Floyd Abrams answers with a starkly different reading of constitutional and political history.  He argues that CU is not a break with precedent but entirely consistent with it; that in Court majorities in the past, the liberal members—such as Justices Warren, Black and Douglas—stood where Roberts and his allies on this issue stand today. Abrams notes that the amendment before the Committee would be exceptional, the only time so far in our history that First Amendment protections afforded by judicial opinion would have been narrowed by constitutional change. If this is done, he adds, it would be based on supposition and speculation, not on actual evidence of the plutocratic threat Professor Raskin describes.

“Reasonable”

Raskin and Abrams  are in part  arguing over whose position is most “reasonable.” An amendment like the one before the Committee, Raskin contends, could be written to impose only “reasonable” limits.  Floyd Abrams cites Mills v. Alabama, 384 U.S. 214, 220 (1966) for the proposition that “no test of reasonableness” can save a law that criminalizes speech for or against a candidate for public office.

Now it appears that Professor Raskin judges the reasonableness of regulation by the extent to which, as he sees it, money has come to dominate politics.  Desperate times call for desperate measures, he might say. The imminent danger of plutocratic control in a society in the grip of vast inequalities might move notions of “reasonableness” farther than would otherwise be the case.  Floyd Abrams does not share Raskin’s apocalyptic vision of the problem, and so cannot agree that the solution Raskin offers is “reasonable.”

These conflicting understandings of reasonableness have another dimension, brought out by Abrams’ reliance on Mills. The Court in that case struck down a state statute barring any person—in the particular instance, a newspaper—from publishing an appeal for or against a candidate on the day of an election.  The state defended the restriction as “reasonable”: it was one day in duration, as voting was taking place, when there might not be time for a last minute charge (or argument) to be answered.  It was reasonable then in these terms: limited in scope, modest in purpose, and impartial in application.
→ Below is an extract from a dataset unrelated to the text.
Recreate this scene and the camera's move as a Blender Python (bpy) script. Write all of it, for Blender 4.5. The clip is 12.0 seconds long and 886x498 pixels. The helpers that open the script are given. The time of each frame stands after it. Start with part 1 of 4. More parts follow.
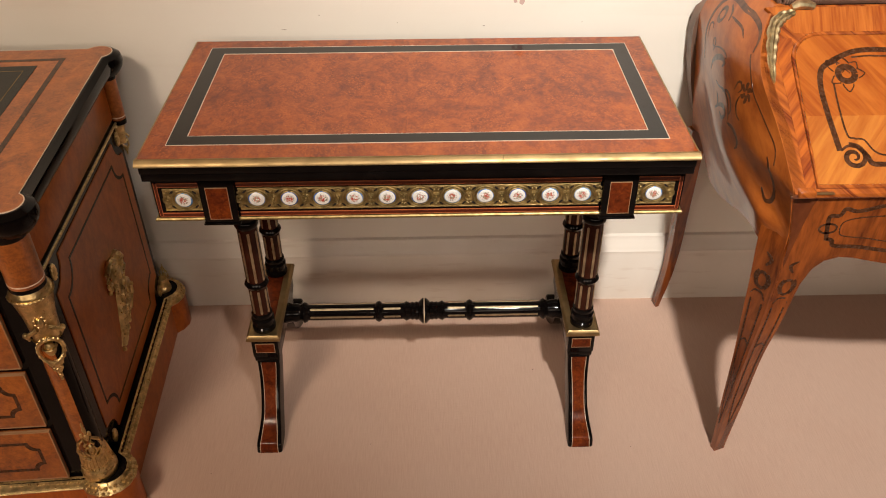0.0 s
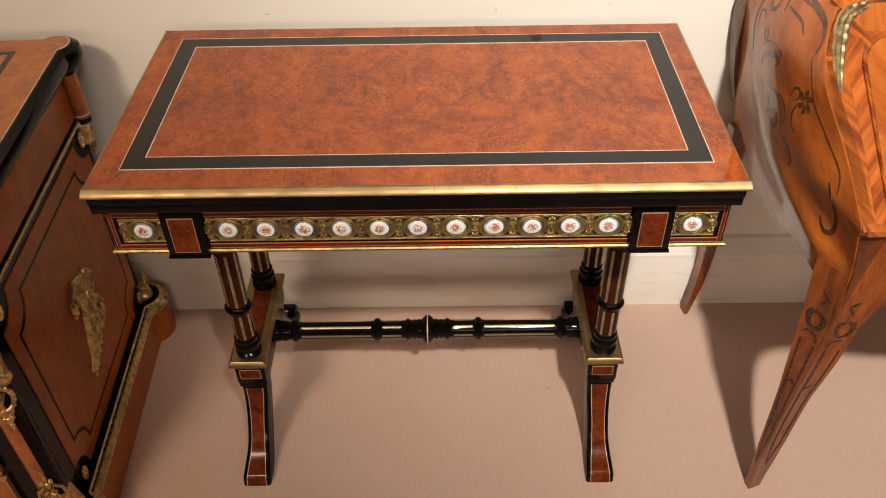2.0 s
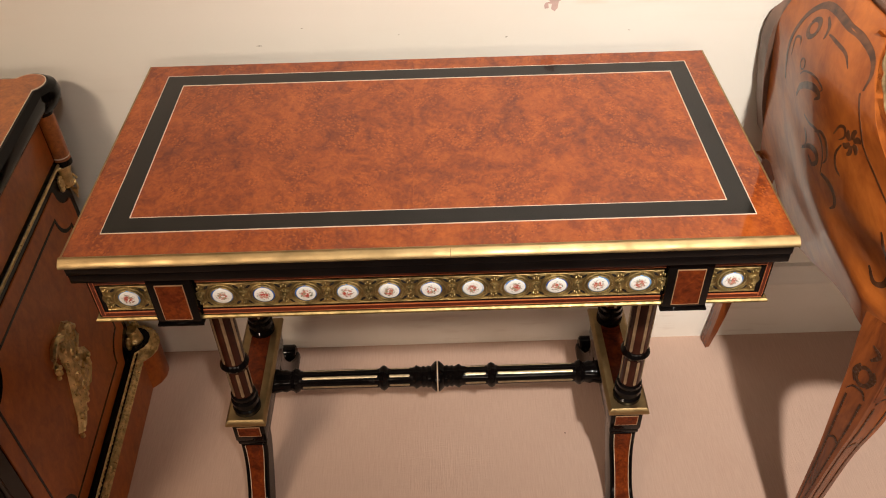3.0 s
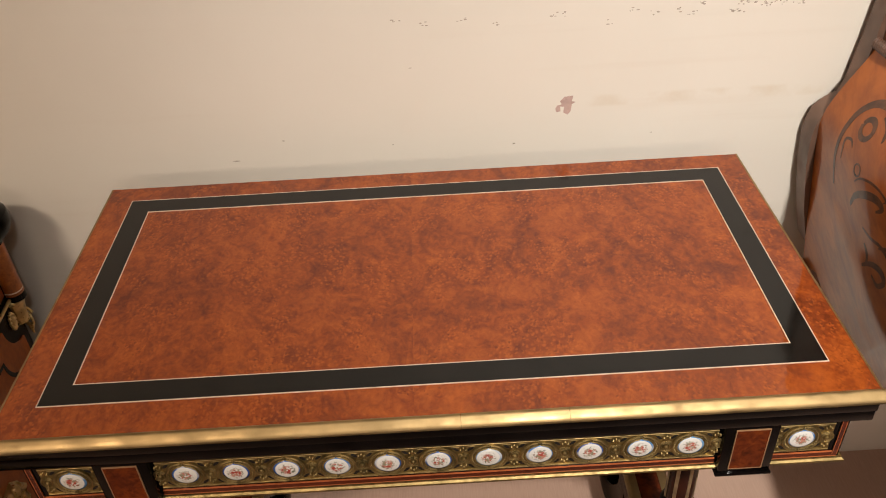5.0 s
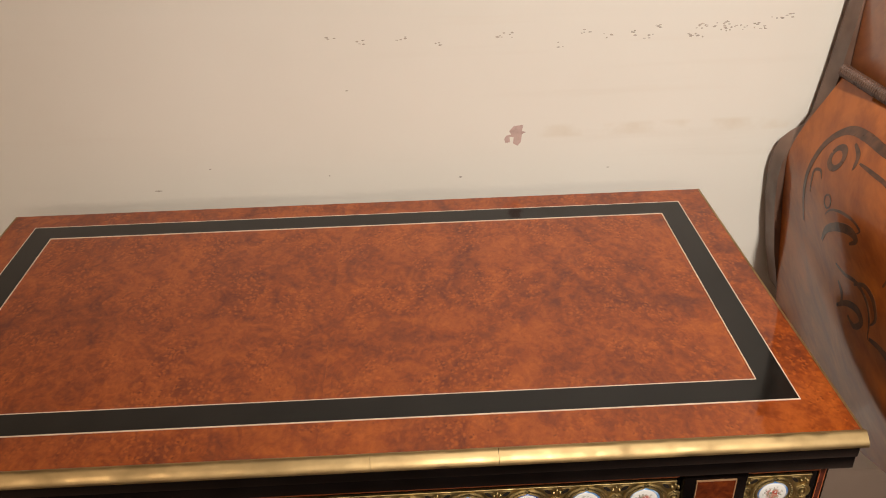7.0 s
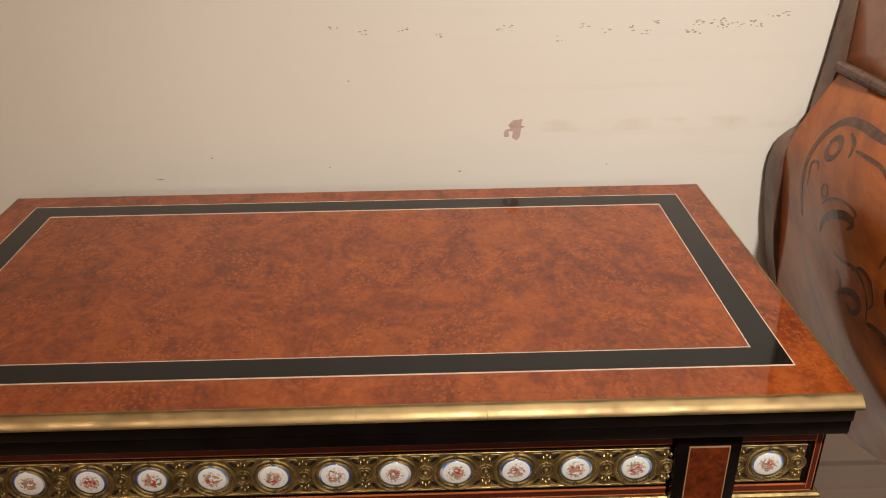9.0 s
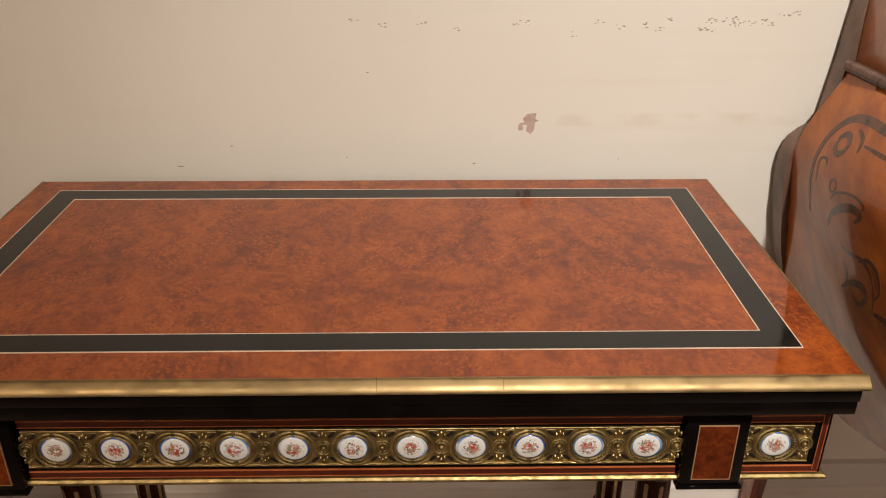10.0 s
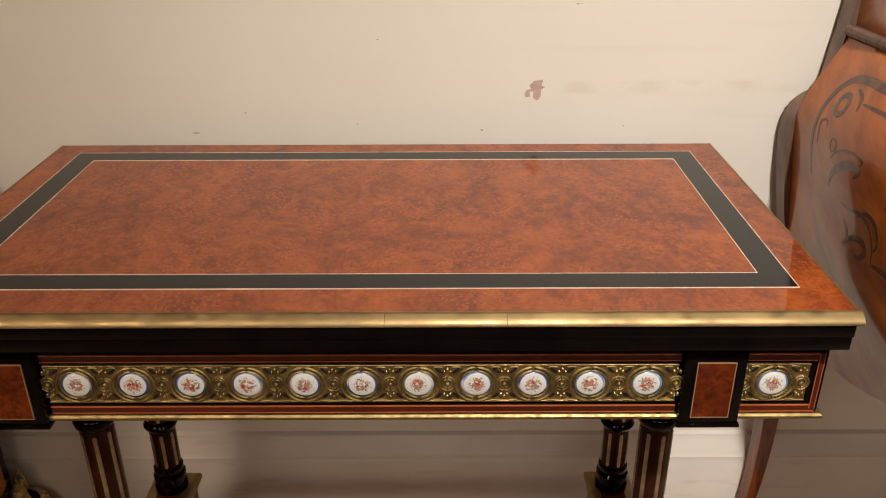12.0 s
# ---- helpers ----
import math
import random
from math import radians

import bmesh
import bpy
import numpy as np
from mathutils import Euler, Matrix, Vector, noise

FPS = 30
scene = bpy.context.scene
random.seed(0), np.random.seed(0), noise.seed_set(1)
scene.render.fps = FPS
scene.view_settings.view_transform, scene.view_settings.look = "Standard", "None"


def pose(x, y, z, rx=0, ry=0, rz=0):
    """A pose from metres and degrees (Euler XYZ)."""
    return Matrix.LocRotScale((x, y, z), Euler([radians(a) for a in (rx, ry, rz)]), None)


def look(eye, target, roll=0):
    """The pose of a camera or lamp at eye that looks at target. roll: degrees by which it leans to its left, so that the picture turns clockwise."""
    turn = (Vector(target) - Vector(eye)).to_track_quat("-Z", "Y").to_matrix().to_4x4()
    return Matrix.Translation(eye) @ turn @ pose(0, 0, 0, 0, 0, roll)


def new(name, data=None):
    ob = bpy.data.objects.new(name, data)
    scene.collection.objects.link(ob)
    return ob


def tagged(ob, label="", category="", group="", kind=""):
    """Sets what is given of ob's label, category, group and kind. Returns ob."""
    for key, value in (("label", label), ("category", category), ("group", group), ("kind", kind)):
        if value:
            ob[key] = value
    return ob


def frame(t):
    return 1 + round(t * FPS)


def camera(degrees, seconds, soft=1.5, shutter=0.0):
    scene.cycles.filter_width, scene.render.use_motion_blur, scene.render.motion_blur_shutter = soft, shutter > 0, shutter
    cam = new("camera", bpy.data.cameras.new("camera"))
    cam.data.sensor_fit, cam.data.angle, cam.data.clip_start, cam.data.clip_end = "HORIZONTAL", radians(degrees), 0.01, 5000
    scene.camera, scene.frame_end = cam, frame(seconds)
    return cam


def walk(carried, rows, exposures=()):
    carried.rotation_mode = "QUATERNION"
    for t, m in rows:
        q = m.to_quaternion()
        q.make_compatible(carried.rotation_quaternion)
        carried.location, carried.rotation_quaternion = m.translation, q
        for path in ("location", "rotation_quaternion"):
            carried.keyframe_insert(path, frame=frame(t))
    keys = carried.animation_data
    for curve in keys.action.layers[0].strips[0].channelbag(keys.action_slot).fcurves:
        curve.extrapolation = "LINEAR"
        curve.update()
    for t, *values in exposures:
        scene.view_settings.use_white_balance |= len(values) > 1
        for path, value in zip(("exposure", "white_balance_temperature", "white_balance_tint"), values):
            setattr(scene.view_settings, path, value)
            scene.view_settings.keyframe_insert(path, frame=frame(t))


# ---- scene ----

There are two objections to this claim of reasonableness.  Abrams provides one, holding that certain principles of free speech are absolute and must be protected against even the best-intentioned limitations.  For the Mills Court, the right was one to argue for your candidate (or against her opponent) any time, or for the press to do so without any temporal limitation. Abrams is probably right that any plaintiff, not just the press, would have won the case before the Mills Court.

But another objection is that the limitation struck down in Mills was not “reasonable” if seen in one light rather than another—that is, it was not limited in scope, or modest in purpose, or necessarily impartial in application.  Behind the limitation is an assumption about the need to police the fairness of political speech.  One concern here is that the unscrupulous will sneak up on their adversaries perhaps with a bit of last-minute “dirt,” and the public might be taken in, deprived of the benefits of a response from the side under attack.  And so the question becomes whether it is “reasonable” to expect the government to take on this role.

The view that government should and does have this capacity was later expressed in McCain-Feingold’s advertising restrictions and mandated “stand by your ad” disclaimer. It somehow routinely makes its way into perceptions of the “corruption” Congress should have the authority to prevent.  And it will certainly have a place in constructions and applications of an amendment intended, in Professor Raskin’s terms, to  serve “the advancement of democratic self-government, political equality and the protection of the integrity of the government and the electoral process.”

Pinning hopes on a requirement of “reasonableness” in the pursuit of these aims might seem futile. To accomplish these goals, Congress would have to act in bold strokes. The question is whether this is a mission properly entrusted to it or, put another way, whether it is reasonable to give legislators this assignment at all.